Disenchanted with Taft and missing the glory of the presidency, Roosevelt challenged his successor for the 1912 presidential nomination. “We stand at Armageddon,” said Roosevelt in 1912, “and we battle for the Lord.”

During the campaign, Roosevelt called the president a “fathead” and a “puzzlewit” who was “dumber than a guinea pig.” Roosevelt’s remarks deeply embittered Taft. “Even a cornered rat will fight,” he reported said to a journalist.
Roosevelt won most of the primaries, but lost a rules fight at the Republican convention, and won only a third of the delegates. Charging Taft with “hijacking” the nomination, Roosevelt launched a third party. As the Progressive Party candidate, Roosevelt received 27 percent of the vote—which today is still a record for a third-party presidential candidate. Taft only won 23 percent of the popular vote, partly due to his failure to publicize his progressive achievements.

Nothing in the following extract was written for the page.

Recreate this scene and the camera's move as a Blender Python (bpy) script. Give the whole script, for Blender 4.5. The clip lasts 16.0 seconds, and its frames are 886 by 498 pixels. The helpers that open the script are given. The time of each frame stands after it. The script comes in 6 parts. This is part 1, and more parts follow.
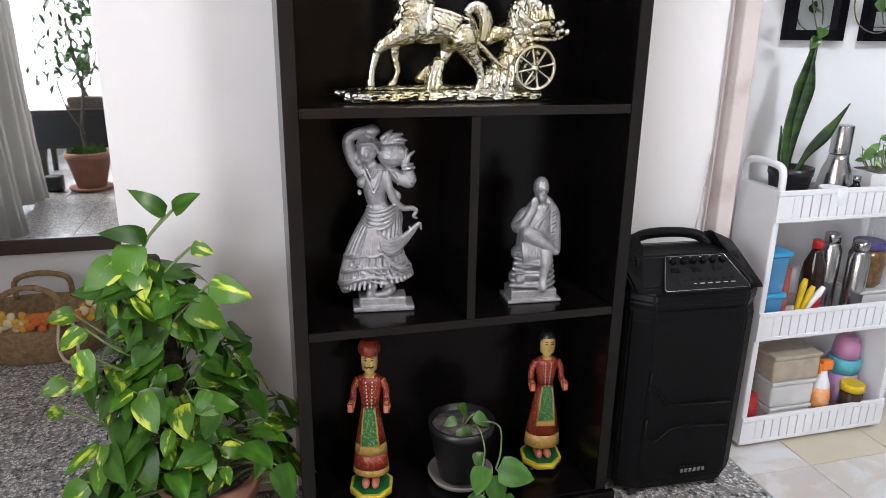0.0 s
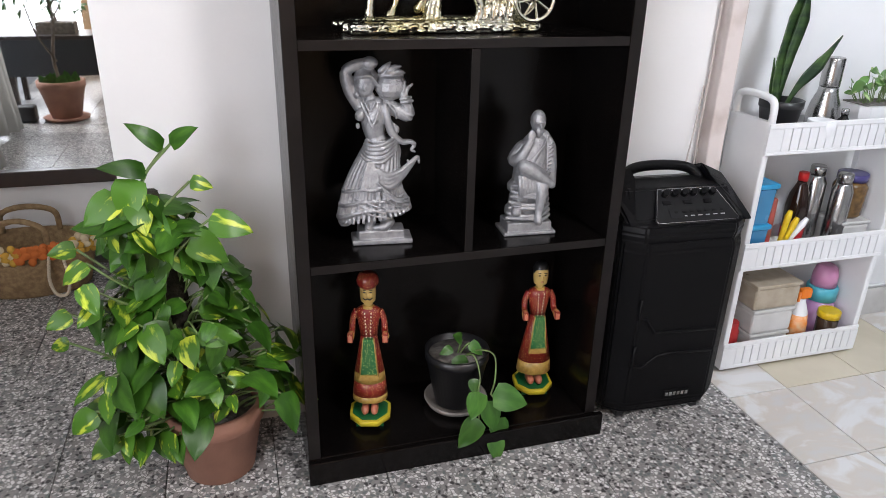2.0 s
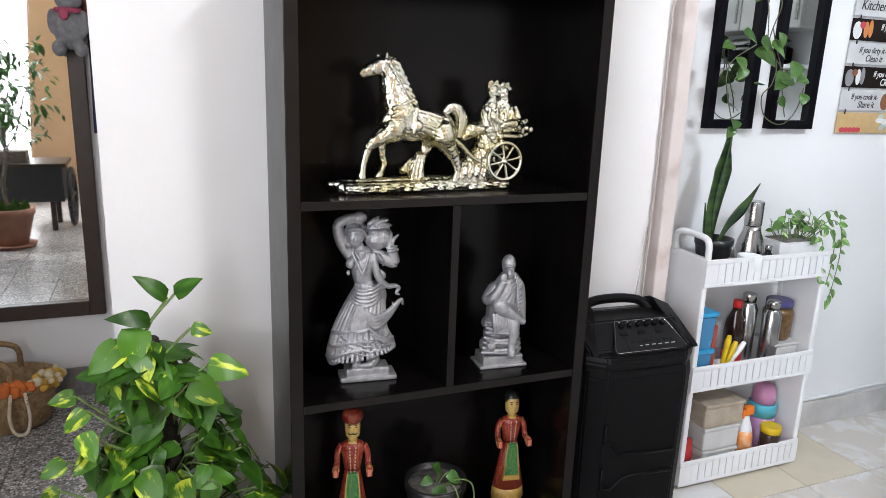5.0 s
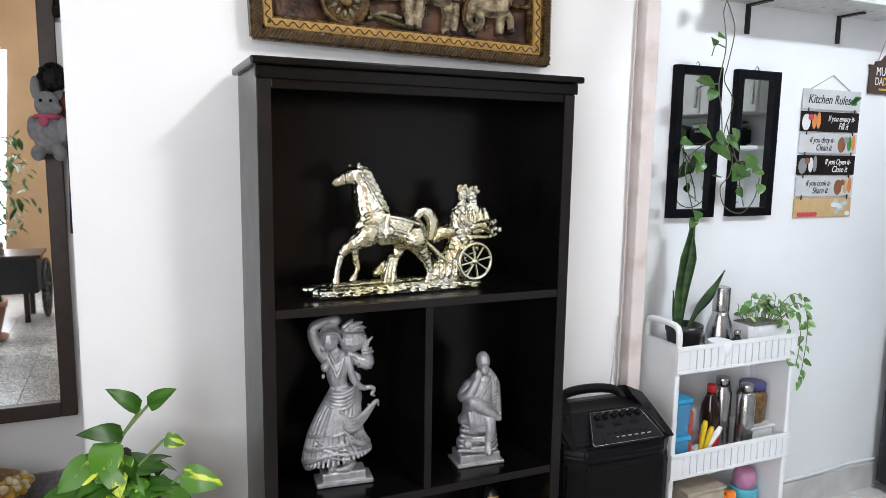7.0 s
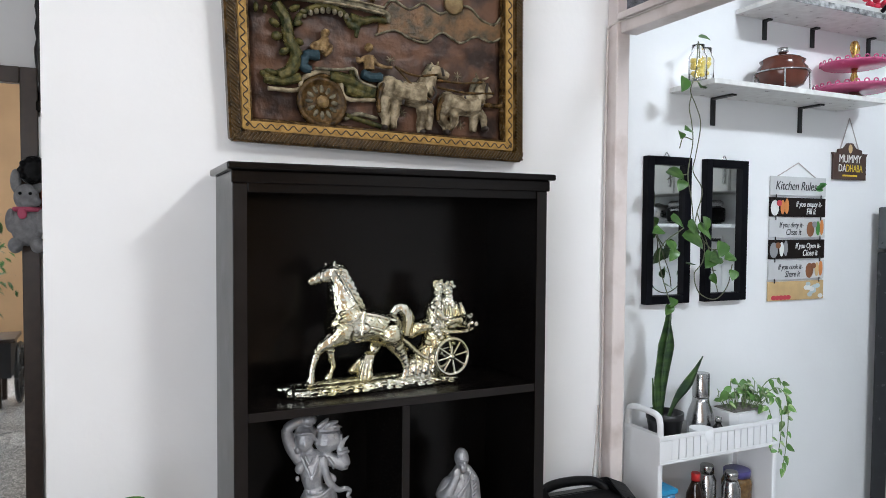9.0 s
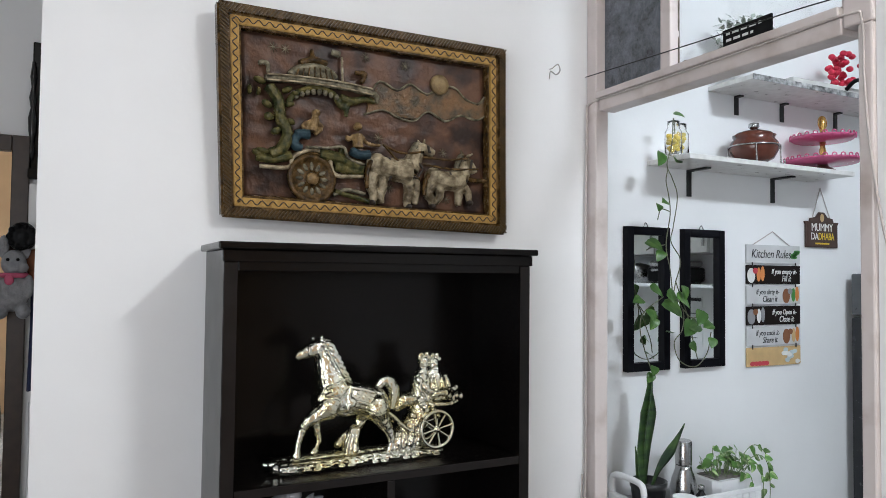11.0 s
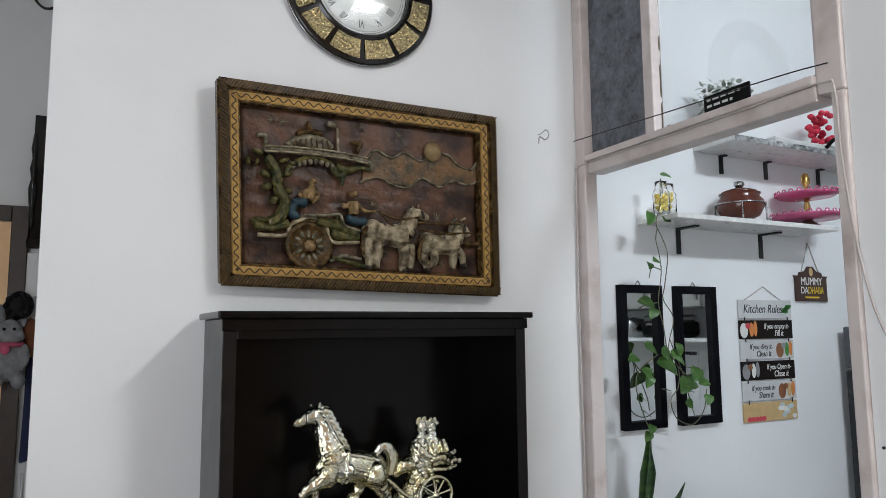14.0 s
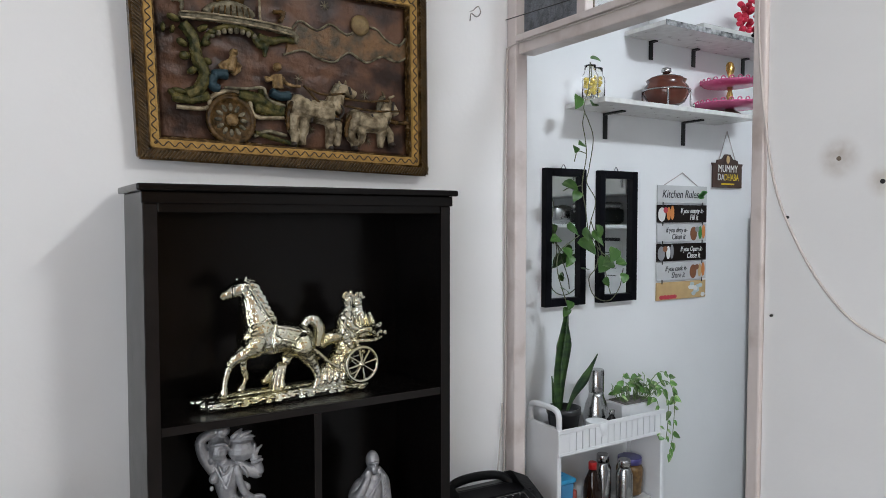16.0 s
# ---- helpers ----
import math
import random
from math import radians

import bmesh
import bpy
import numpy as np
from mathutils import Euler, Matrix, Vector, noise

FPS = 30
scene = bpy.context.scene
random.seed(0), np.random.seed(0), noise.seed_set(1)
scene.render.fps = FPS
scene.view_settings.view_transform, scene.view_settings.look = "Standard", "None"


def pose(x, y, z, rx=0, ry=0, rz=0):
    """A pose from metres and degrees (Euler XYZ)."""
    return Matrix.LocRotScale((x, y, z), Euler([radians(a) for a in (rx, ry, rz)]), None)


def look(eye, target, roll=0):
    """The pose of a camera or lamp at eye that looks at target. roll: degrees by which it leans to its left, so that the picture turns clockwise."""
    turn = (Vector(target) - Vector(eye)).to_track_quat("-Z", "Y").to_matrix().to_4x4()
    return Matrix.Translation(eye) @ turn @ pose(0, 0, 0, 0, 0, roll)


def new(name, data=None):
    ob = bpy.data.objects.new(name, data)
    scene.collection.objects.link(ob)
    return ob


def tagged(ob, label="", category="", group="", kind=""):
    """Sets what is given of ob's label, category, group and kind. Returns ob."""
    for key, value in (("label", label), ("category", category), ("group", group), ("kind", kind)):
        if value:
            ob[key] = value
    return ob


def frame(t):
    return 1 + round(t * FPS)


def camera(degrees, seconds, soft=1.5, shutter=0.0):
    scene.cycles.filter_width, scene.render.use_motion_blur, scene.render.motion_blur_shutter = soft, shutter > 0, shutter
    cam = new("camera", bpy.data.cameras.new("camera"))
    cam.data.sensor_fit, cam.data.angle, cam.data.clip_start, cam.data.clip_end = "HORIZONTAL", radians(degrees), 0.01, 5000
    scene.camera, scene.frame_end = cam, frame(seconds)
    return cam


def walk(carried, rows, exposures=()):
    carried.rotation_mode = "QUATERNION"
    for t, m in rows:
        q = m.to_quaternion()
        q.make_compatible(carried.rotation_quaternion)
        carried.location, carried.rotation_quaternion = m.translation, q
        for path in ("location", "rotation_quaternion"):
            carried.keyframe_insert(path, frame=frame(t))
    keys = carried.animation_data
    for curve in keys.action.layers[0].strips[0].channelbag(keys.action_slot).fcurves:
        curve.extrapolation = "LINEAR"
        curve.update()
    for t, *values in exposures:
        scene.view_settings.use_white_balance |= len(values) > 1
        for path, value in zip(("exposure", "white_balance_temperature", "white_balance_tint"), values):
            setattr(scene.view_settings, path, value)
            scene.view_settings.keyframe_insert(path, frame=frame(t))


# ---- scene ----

It is not easy to follow a highly popular president. A third place finisher in the election of 1912, William Howard Taft—the only person to serve both as President and Chief Justice of the Supreme Court—resides in the shadows of both Theodore Roosevelt and Woodrow Wilson.
Roosevelt’s hand-picked successor, Taft busted more trusts than TR did, advanced the cause of conservation, and strengthened the Interstate Commerce Commission’s ability to regulate railroad rates. On his watch, Congress passed the Sixteenth and Seventeenth amendments, providing for a federal income tax and the direct election of senators.
Yet for all his achievements, Taft was in important ways a throwback to an earlier, more restrained conception of the office of the presidency. As a result, his reputation pales in comparison to Roosevelt and Wilson.